2. Les spécificités de la comparaison internationale

Il semble également intéressant de suivre la démarche proposée par les auteurs de l’ouvrage collectif : Stratégie de la comparaison internationale dirigé par M. Lallement et J. Spurk119. En sociologie, la comparaison doit être une combinaison de deux approches. La première repose sur une analyse relationnelle et synchronique qui tient compte de la complexité inhérente à chaque société, c’est-à-dire les relations multiples entre les paramètres utilisés pour la modélisation des sociétés comparées. La deuxième approche est une étude diachronique qui remet les éléments comparés dans leur contexte historique.

M. Lallement120 propose d’utiliser le terme de traduction. Le terme n’est pas utilisé comme un concept pour décrire l’activité sociale comme chez M. Callon et B. Latour. Il s’agit d’un outil pour établir une équivalence temporaire entre des espaces différents dans le cadre d’une comparaison internationale. En effet, cette discipline de la linguistique est confrontée à un dilemme similaire à celui de la comparaison internationale : la traduction/trahison. Elle progresse en dressant des équivalences temporaires entre les termes de deux langues différentes qui désignent des objets réels proches même s'ils ne sont pas exactement les mêmes. Cette construction est temporaire et permet une meilleure compréhension de l'autre langue et de sa culture, ce qui permet dans un second temps d’affiner les équivalences. En agissant ainsi, la traduction permet également d'améliorer la compréhension de notre langue en interrogeant les éléments que nous considérons comme normaux. Pour résoudre le dilemme de la traduction, il est nécessaire de construire une histoire de la logique qui nous permette d’éclairer la capacité de l’homme à concevoir des schèmes conceptuels par le biais de conventions et à développer sa connaissance. Il faut comprendre la manière dont l’homme a conçu les traductions en créant des conventions. Ainsi, l’association entre un terme et sa traduction doit rester provisoire et cela nécessite de prendre en compte le poids des conventions socio-historiques.
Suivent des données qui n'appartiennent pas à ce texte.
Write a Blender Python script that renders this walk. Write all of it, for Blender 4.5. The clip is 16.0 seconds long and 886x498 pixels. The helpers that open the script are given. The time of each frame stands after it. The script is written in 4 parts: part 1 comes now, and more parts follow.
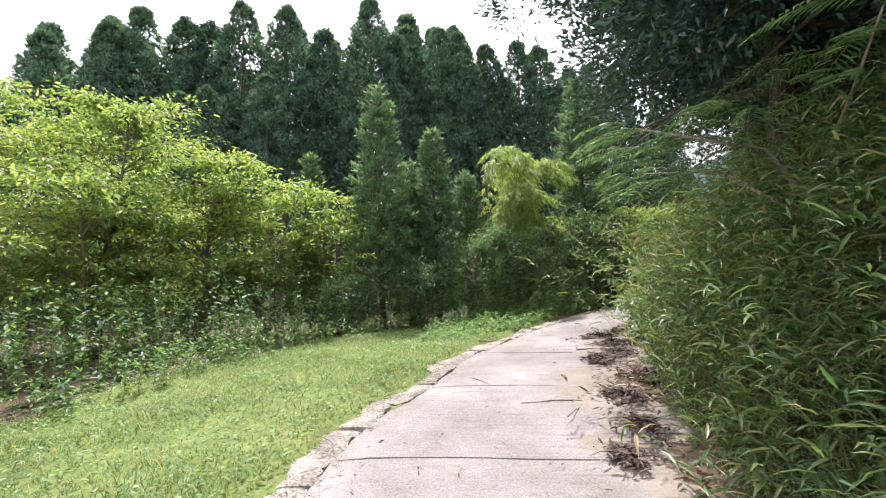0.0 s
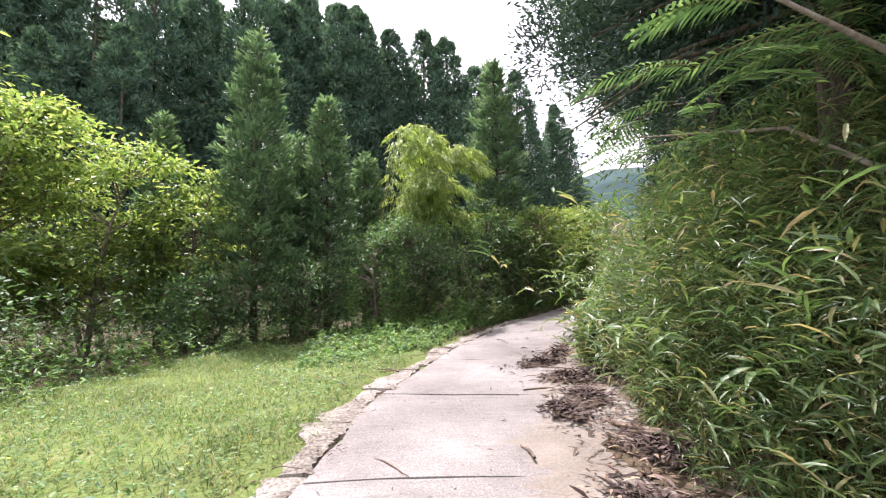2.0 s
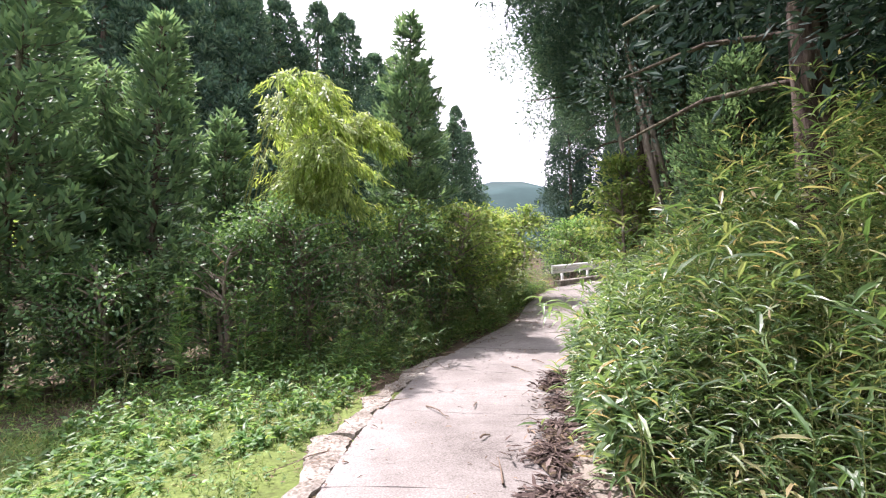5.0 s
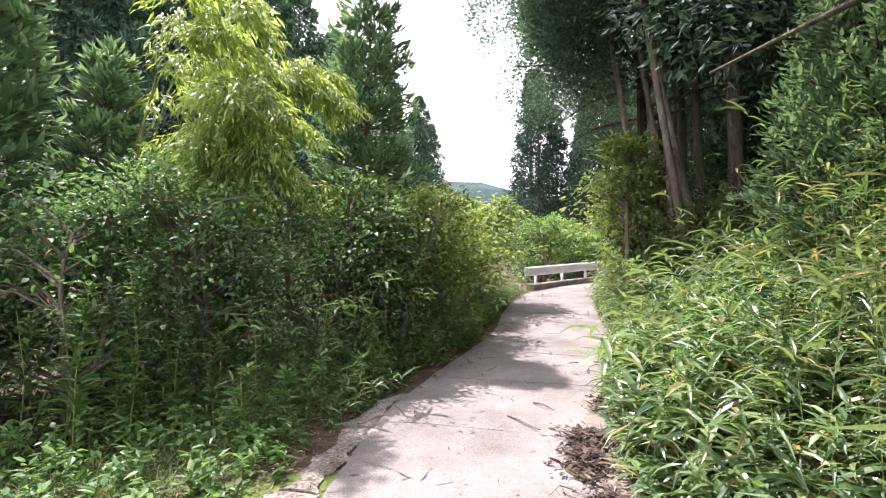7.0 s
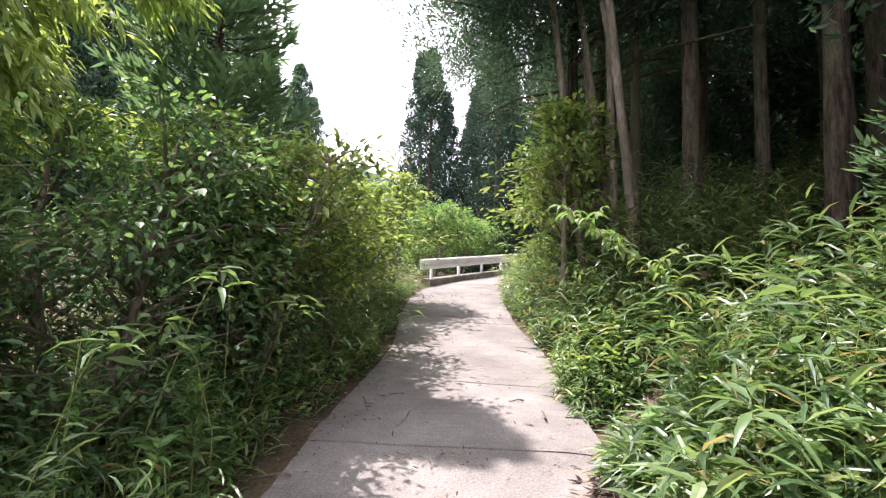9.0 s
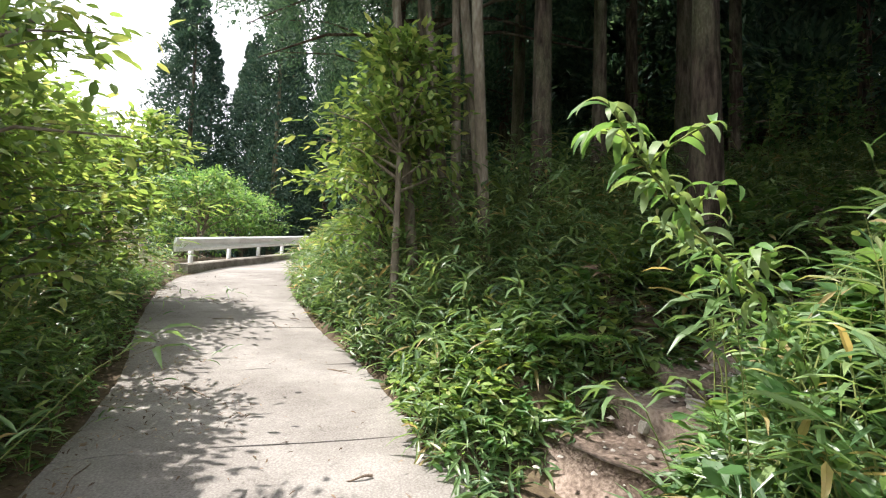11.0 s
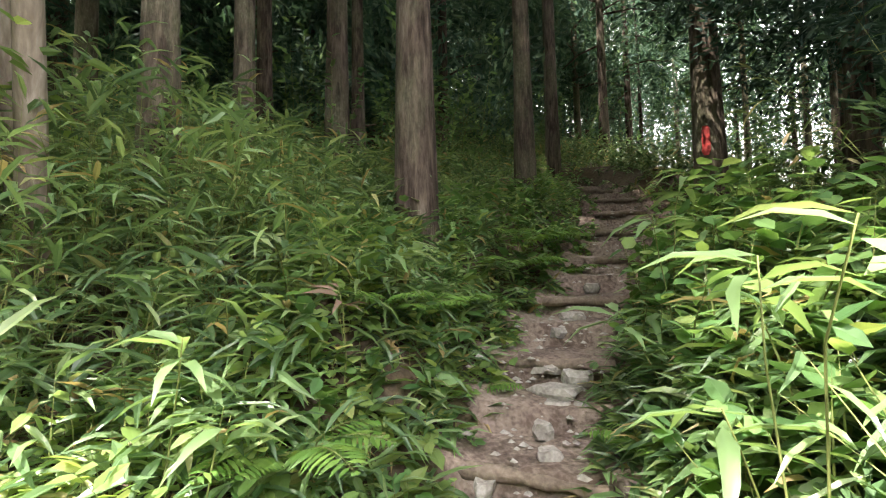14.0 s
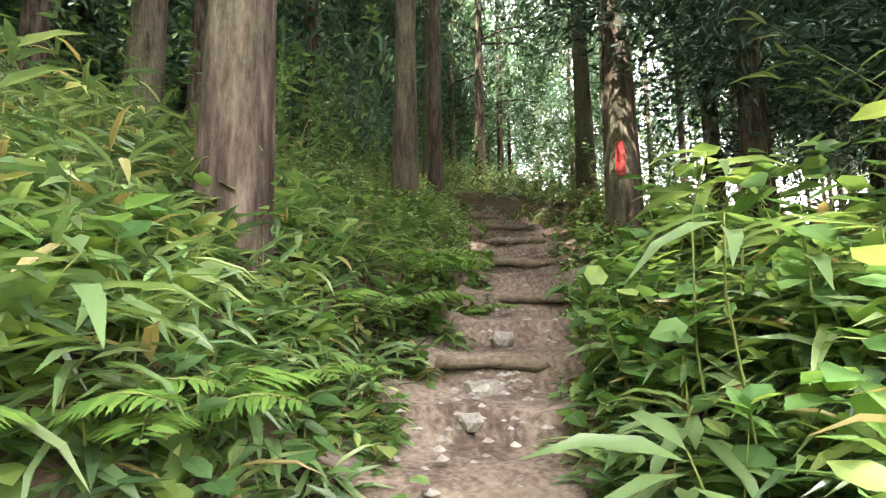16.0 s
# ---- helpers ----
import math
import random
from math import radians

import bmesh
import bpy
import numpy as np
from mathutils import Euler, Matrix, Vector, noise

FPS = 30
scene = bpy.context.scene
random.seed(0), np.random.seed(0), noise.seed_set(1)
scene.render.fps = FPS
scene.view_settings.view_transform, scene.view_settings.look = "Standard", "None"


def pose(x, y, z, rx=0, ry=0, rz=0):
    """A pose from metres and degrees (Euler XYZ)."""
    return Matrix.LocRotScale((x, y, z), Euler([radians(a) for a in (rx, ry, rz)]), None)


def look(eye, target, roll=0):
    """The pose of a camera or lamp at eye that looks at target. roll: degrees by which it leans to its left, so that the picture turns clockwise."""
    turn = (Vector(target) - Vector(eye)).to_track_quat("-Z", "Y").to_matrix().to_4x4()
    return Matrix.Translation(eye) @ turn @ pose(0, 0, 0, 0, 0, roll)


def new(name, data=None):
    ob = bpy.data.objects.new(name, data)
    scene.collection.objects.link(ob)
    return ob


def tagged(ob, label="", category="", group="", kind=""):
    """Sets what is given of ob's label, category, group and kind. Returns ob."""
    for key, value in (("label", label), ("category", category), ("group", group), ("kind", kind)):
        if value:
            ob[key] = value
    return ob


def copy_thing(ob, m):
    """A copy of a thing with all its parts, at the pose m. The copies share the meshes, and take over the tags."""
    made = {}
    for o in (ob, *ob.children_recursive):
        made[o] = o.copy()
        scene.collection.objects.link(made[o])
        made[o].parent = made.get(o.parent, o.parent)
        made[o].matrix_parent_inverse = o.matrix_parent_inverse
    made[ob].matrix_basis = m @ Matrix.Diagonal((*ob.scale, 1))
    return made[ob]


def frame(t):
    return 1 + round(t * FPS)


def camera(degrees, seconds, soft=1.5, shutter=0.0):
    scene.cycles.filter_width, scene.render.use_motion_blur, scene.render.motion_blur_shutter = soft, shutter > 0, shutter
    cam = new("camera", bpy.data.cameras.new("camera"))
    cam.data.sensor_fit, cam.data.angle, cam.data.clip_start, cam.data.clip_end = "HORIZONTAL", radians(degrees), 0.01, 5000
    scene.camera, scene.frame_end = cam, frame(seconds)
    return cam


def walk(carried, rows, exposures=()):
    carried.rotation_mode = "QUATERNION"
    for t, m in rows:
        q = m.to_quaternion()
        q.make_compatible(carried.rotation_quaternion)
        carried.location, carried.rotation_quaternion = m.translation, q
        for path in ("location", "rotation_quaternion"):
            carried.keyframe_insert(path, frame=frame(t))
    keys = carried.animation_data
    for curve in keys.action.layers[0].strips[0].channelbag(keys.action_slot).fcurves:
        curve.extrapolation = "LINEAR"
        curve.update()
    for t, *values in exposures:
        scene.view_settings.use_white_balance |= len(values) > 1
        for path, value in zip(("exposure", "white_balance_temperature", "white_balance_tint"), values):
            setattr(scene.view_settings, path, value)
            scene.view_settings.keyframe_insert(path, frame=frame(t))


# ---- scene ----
cam = camera(85.4, 16.0, soft=1.2)
METRES, EYE, TILT, LEAN, TURN = 16.5, 1.55, 6.0, 2.3, 0.0
ROWS = [
    (0.0, 0.0, 0.0, 0.0, 0.0, 0.0, 0.0),
    (0.5, -0.0069, 0.0355, 0.0, -2.89, 0.1, -0.97),
    (1.0, -0.0056, 0.0707, -0.0013, -5.83, 0.59, -1.09),
    (1.5, -0.0043, 0.1063, -0.004, -8.42, 0.46, -1.36),
    (2.0, 0.0012, 0.1415, -0.0048, -12.58, 0.18, -2.26),
    (2.5, 0.0045, 0.1765, -0.0048, -13.87, 0.28, -2.82),
    (3.0, 0.0092, 0.2109, -0.0056, -15.59, 0.22, -3.0),
    (3.5, 0.0167, 0.2453, -0.0053, -17.24, 0.39, -3.25),
    (4.0, 0.0226, 0.2799, -0.0043, -20.52, 0.94, -3.69),
    (6.5, 0.08, 0.4432, -0.005, -29.9, 1.66, -5.55),
    (7.0, 0.0961, 0.4762, -0.0053, -31.05, 1.86, -5.92),
    (7.5, 0.1119, 0.5105, -0.005, -33.34, 1.83, -6.43),
    (8.0, 0.1319, 0.5426, -0.0041, -35.08, 1.72, -6.58),
    (8.5, 0.1488, 0.5747, -0.0037, -39.63, 1.96, -7.05),
    (11.0, 0.2524, 0.7035, -0.0052, -72.62, 4.35, -8.28),
    (11.5, 0.2759, 0.719, -0.0027, -80.17, 5.1, -7.78),
    (12.0, 0.2968, 0.7333, 0.0004, -90.16, 6.16, -6.77),
    (12.5, 0.3194, 0.7392, 0.0022, -97.86, 7.27, -5.94),
    (13.0, 0.3426, 0.7445, 0.0035, -107.22, 8.11, -5.07),
    (13.5, 0.3633, 0.7445, 0.005, -116.08, 8.28, -3.43),
    (14.0, 0.3809, 0.7425, 0.0077, -120.34, 8.92, -2.87),
    (14.5, 0.398, 0.7397, 0.0102, -125.35, 9.19, -2.6),
    (15.0, 0.4133, 0.7271, 0.0127, -128.7, 9.83, -2.65),
    (15.5, 0.433, 0.7115, 0.0157, -131.85, 11.05, -2.8),
    (16.0, 0.4512, 0.6933, 0.0214, -136.3, 13.19, -2.04),
]
EXPOSURES = [(0.0, 1.05, 6200, 22), (3.0, 1.2, 6200, 29), (8.5, 1.4, 6250, 28), (10.8, 1.35, 6350, 16), (11.5, 1.3, 6350, 13), (12.5, 1.85, 6450, 15), (13.0, 2.15, 6500, 18), (14.0, 2.9, 6600, 20), (16.0, 4.05, 6750, 22)]
walk(cam, [(t, pose(0, 0, EYE, TILT, LEAN, TURN) @ pose(METRES * x, METRES * y, METRES * z, 90 + pitch, roll, yaw)) for t, x, y, z, yaw, pitch, roll in ROWS], EXPOSURES)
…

En ce qui concerne la comparaison internationale, la pertinence scientifique doit donc être limitée au fait de connaître les instruments utilisés pour les construire. Il faut formaliser les « trucs », le « bricolage » qui a été nécessaire pour mettre en parallèle, « traduire » d’un univers à l’autre. M. Lallement conseille donc de fonctionner en tendance et de recourir à la typologie plutôt qu’à la nomologie car fabriquer un modèle élémentaire par segmentation raisonnée permet de transcender les catégories problématiques. Enfin, il faut éviter de tomber dans le piège des catégorisations fixistes.
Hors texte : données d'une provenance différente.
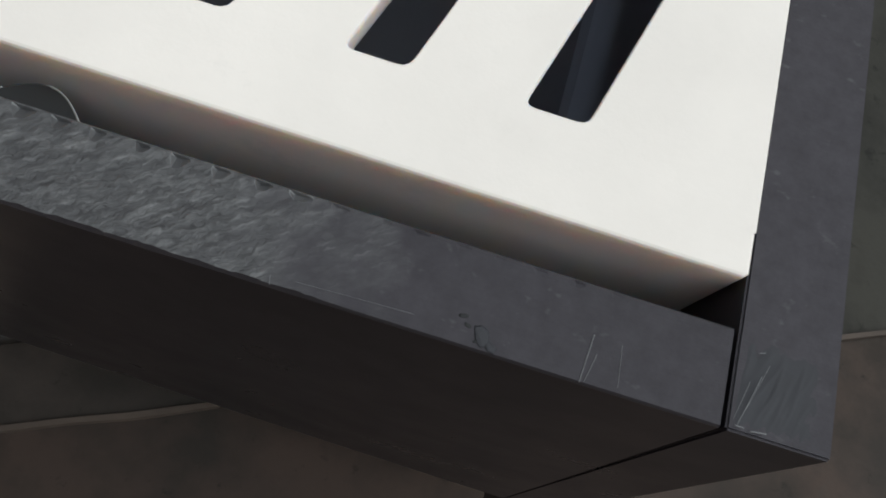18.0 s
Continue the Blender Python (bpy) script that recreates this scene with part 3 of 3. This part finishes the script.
def shaving(x, y, turn, length, mat=BLACK_BIT, width=0.0008):
    """A bent ribbon of swarf lying on the panel."""
    bm = bmesh.new()
    rows = []
    n = 9
    for k in range(n):
        t = k / (n - 1) - 0.5
        c = Vector((t * length, 0.10 * length * math.sin(t * 5.5), 0.0004 + 0.0006 * (1 - math.cos(t * 6)) * 0.5))
        w = width * (1.1 - 1.2 * abs(t))
        rows.append([bm.verts.new(c + Vector((0, s * w, z))) for s, z in ((-1, 0), (1, 0.0002), (1, 0.0006), (-1, 0.0004))])
    for a, c in zip(rows, rows[1:]):
        for k in range(4):
            bm.faces.new((a[k], c[k], c[(k + 1) % 4], a[(k + 1) % 4]))
    bm.faces.new(rows[0])
    bm.faces.new(rows[-1][::-1])
    ob = part("plastic_shaving", bm, mat)
    ob.matrix_world = pose(x, y, 0.0001, 0, 0, turn)
    tagged(ob, "curled black plastic shaving on the white panel", "shaving", "shavings on the panel")


shaving(0.4138, 0.1879, -23, 0.0085, width=0.00055)
shaving(0.4993, 0.3263, 12, 0.0085, width=0.00055)
shaving(-0.250, 0.084, 10, 0.0036, width=0.0005)
shaving(-0.020, 0.588, 5, 0.0090)


def fibre(points, radius=0.00018, mat=HAIR, label="thin dark curled fibre on the white panel"):
    tagged(tube("fibre", points, radius, mat), label, "fibre", "fibres on the panel")


fibre([(-0.0873, 0.1466, 0.0004), (-0.0835, 0.1452, 0.0004), (-0.0800, 0.1468, 0.0005), (-0.0790, 0.1515, 0.0010), (-0.0788, 0.1590, 0.0014)], 0.00016)
fibre([(0.4740, 0.2175, 0.0004), (0.4780, 0.2185, 0.0004), (0.4800, 0.2210, 0.0004), (0.4815, 0.2235, 0.0004)])
fibre([(-0.2700, 0.0860, 0.0004), (-0.2670, 0.0880, 0.0004), (-0.2640, 0.0890, 0.0004), (-0.262, 0.0895, 0.0004)])
for cx, cy in ((-0.2100, 0.2155), (-0.2550, 0.2155)):
    fibre([(cx + 0.0066 * math.cos(a), cy + 0.0066 * math.sin(a), 0.0005) for a in (0.5, 0.9, 1.3, 1.8, 2.2, 2.6)], 0.0002)
fibre([(0.2890, -0.0178, -0.0040), (0.2895, -0.0190, -0.0090), (0.2870, -0.0195, -0.0155), (0.2830, -0.0195, -0.0205), (0.2785, -0.0185, -0.0220)],
      0.00020, CLEAR_BIT, "white plastic thread hanging at the corner of the recess")


def curl(x0, x1, height, rise=0.0):
    """A flake of swarf standing up from the inner sawn edge of the front board, with a pale torn rim."""
    ob = new("edge_flake")
    tagged(ob, "thin black plastic flake with pale torn rim on board edge", "flake", "flakes on the board edge")
    n = 14
    bm = bmesh.new()
    rows, rim = [], []
    for k in range(n + 1):
        t = k / n
        h = height * math.sin(math.pi * min(1, t * 1.08) ** 1.15) if t < 0.93 else height * 0.15 * (1 - t) / 0.07
        x = x0 + (x1 - x0) * t
        a, c = Vector((x, BOARD_IN - 0.0002, TOP - 0.0065 + rise)), Vector((x, BOARD_IN + h * 0.95, TOP - 0.0060 - h * 0.15 + rise + h * 70 * rise))
        rows.append([bm.verts.new(v) for v in (a, c, c + Vector((0, 0, 0.0003)), a + Vector((0, 0, 0.0004)))])
        rim.append(tuple(c + Vector((0, 0.0001, 0.0003))))
    for a, c in zip(rows, rows[1:]):
        for k in range(4):
            bm.faces.new((a[k], c[k], c[(k + 1) % 4], a[(k + 1) % 4]))
    part("flake", bm, BLACK_BIT, ob)
    tube("torn_rim", rim[n // 2:], 0.00018 if rise == 0 else 0.00014, CLEAR_BIT if rise == 0 else DULL_BIT, ob)
    if rise == 0:
        tube("torn_rim", rim[1:4], 0.00017, CLEAR_BIT, ob)


curl(0.4640, 0.4905, 0.0075)
curl(0.5745, 0.6045, 0.0095)
curl(0.0896, 0.1031, 0.0017, 0.0055)
curl(-0.1315, -0.1095, 0.0026, 0.0055)
curl(-0.2300, -0.2165, 0.0022, 0.0055)
curl(0.2380, 0.2450, 0.0012, 0.0055)
curl(0.2455, 0.2660, 0.0014, 0.0055)

# scratches and a gouge on the sawn edge, and the smeared corner
def scratch(x0, y0, x1, y1, w=0.00014):
    tagged(tube("scratch_burr", [(x0, y0, TOP), (x0 * 0.7 + x1 * 0.3, y0 * 0.7 + y1 * 0.3, TOP + 0.0001), (x0 * 0.3 + x1 * 0.7, y0 * 0.3 + y1 * 0.7, TOP + 0.0001), (x1, y1, TOP)], w, DULL_BIT),
           "pale burr of a scratch across the sawn board edge", "scratch", "scratches on the board edge")


scratch(0.7247, -0.0500, 0.7236, -0.0612)
scratch(0.7262, -0.0540, 0.7246, -0.0608, 0.00010)
scratch(0.7312, -0.0505, 0.7320, -0.0600, 0.00008)
scratch(0.6545, -0.0590, 0.6550, -0.0612, 0.00008)
scratch(0.6600, -0.0588, 0.6860, -0.0578, 0.00005)
def flat_bit(name, x, y, turn, long, wide, high, mat, label, category, group):
    """A low uneven scrap lying on the sawn edge."""
    bm = bmesh.new()
    bmesh.ops.create_icosphere(bm, subdivisions=3, radius=1)
    for v in bm.verts:
        k = 1 + 0.35 * noise.noise(v.co * 1.7 + Vector((x * 900, y * 900, 0)))
        v.co = Vector((v.co.x * long * k, v.co.y * wide * k, max(v.co.z, -0.2) * high * (1 + 0.4 * noise.noise(v.co * 3))))
    ob = part(name, bm, mat)
    for p in ob.data.polygons:
        p.use_smooth = True
    ob.matrix_world = pose(x, y, TOP, 0, 0, turn)
    tagged(ob, label, category, group)


# pits are not cut: flat black scraps paint their shade
for x, y, turn, long, wide in ((0.6962, -0.0548, 14, 0.0011, 0.0005), (0.6976, -0.0566, -20, 0.0009, 0.0005), (0.7003, -0.0593, 25, 0.0008, 0.0005)):
    flat_bit("pit_shade", x, y, turn, long, wide, 0.0001, BLACK_BIT, "flat black scrap that stands for the shade in a pit", "pit", "pits in the board edge")
for x, y, turn, long, wide in ((0.7012, -0.0580, -60, 0.0026, 0.0015), (0.7034, -0.0598, -30, 0.0016, 0.0009)):
    flat_bit("torn_smear", x, y, turn, long, wide, 0.0003, FILM, "torn grey smear on the sawn board edge", "smear", "smears on the board edge")
bm = bmesh.new()
bmesh.ops.create_grid(bm, x_segments=60, y_segments=60, size=0.5)
for v in bm.verts:
    u, w = v.co.x + 0.5, v.co.y + 0.5
    edge = min(u, 1 - u, w, 1 - w)
    x, y = 0.7571 + u * (0.0205 + 0.002 * noise.noise((w * 5, 0, 0))), -0.0608 + w * (0.0215 + 0.002 * noise.noise((u * 4, 2, 0)))
    fold = 1 - abs(noise.noise(((x * 0.9 - y * 0.35) * 420, (x * 0.35 + y * 0.9) * 90, 3)))
    fine = noise.noise(((x * 0.9 - y * 0.3) * 1100, (x * 0.3 + y * 0.9) * 160, 7))
    v.co = Vector((x, y, TOP - 0.0001 + min(1, edge * 4) * (0.00015 + 0.0008 * fold ** 3 * (1 - 0.6 * u) * 0.55 + 0.00009 * fine)))
film = part("smeared_film", bm, FILM)
for p in film.data.polygons:
    p.use_smooth = True
tagged(film, "crumpled dark film smeared over the corner of the box", "film")
# glints of the crumpled film, laid on as thin pale threads
for x0, y0, x1, y1, w in ((0.7585, -0.0600, 0.7625, -0.0480, 0.00016), (0.7575, -0.0590, 0.7600, -0.0500, 0.00010), (0.7615, -0.0606, 0.7650, -0.0602, 0.00030),
                          (0.7580, -0.0603, 0.7600, -0.0604, 0.00028), (0.7612, -0.0430, 0.7626, -0.0425, 0.00022), (0.7600, -0.0560, 0.7640, -0.0450, 0.00009)):
    fold = tube("film_glint", [(x0, y0, TOP + 0.0010), (x0 * 0.6 + x1 * 0.4, y0 * 0.6 + y1 * 0.4, TOP + 0.0012), (x0 * 0.3 + x1 * 0.7, y0 * 0.3 + y1 * 0.7, TOP + 0.0012), (x1, y1, TOP + 0.0010)], w * 0.6, DULL_BIT, film)
    fold["label"] = "pale thread standing for a glint on the film"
La méthode qu’il propose est composée de deux étapes : déconstruire et reconstruire. La déconstruction concerne les équivalences sommaires notamment les données statistiques mais également les conventions de passage entre deux sociétés comme l’argent ou la langue. La deuxième étape est la reconstruction. Comme le montre J. Spurk121, le principal problème épistémologique posé par la comparaison internationale est qu’elle oscille entre la logique du « même », c’est-à-dire un point de vue universaliste et celle de « l’autre », c’est-à-dire un point de vue relativiste. Or, pour fonctionner, la comparaison internationale doit mettre en place des parallèles entre deux sociétés complètement différentes. M. Lallement conseille donc de raisonner à la fois en différences et en similitudes entre les termes comparés. Cette reconstruction passe alors par quatre impératifs joints. Le premier est repérer des thématiques communes aux espaces comparés. Le second est de les problématiser à l’aide des catégories analytiques pertinentes pour les espaces étudiés pour en déduire dans un troisième temps des notions transnationales. Enfin, le quatrième point est de mettre en place des outils d’analyse conceptuels qui se réfèrent aux problèmes communs.

Le sujet de notre recherche est centré sur la construction d’un modèle d’analyse du lien entre objet technique et société. La comparaison internationale est utilisée comme un moyen de distinguer ce qui appartient à l’ordre du particulier (propre à un pays) de ce qui est de l’ordre du général (propre aux objets techniques). Dès lors, nous mettons d’avantage l’accent sur la construction de notions transnationales que sur la mise en évidence de différences de problématisation entre les deux espaces observés.

Notes
119.

LALLEMENT M., SPURK J., Stratégie de la comparaison internationale, CNRS édition, Paris, 2003.

120.

LALLEMENT M., « Raison ou trahison ? Éléments de réflexion sur les usages de la comparaison en sociologie », in LALLEMENT M., SPURK J., Stratégie de la comparaison internationale, CNRS édition, Paris, 2003.

121.

SPURK J., « Epistémologie et politique de la comparaison internationale », in LALLEMENT M., SPURK J., Stratégie de la comparaison internationale, CNRS édition, Paris, 2003.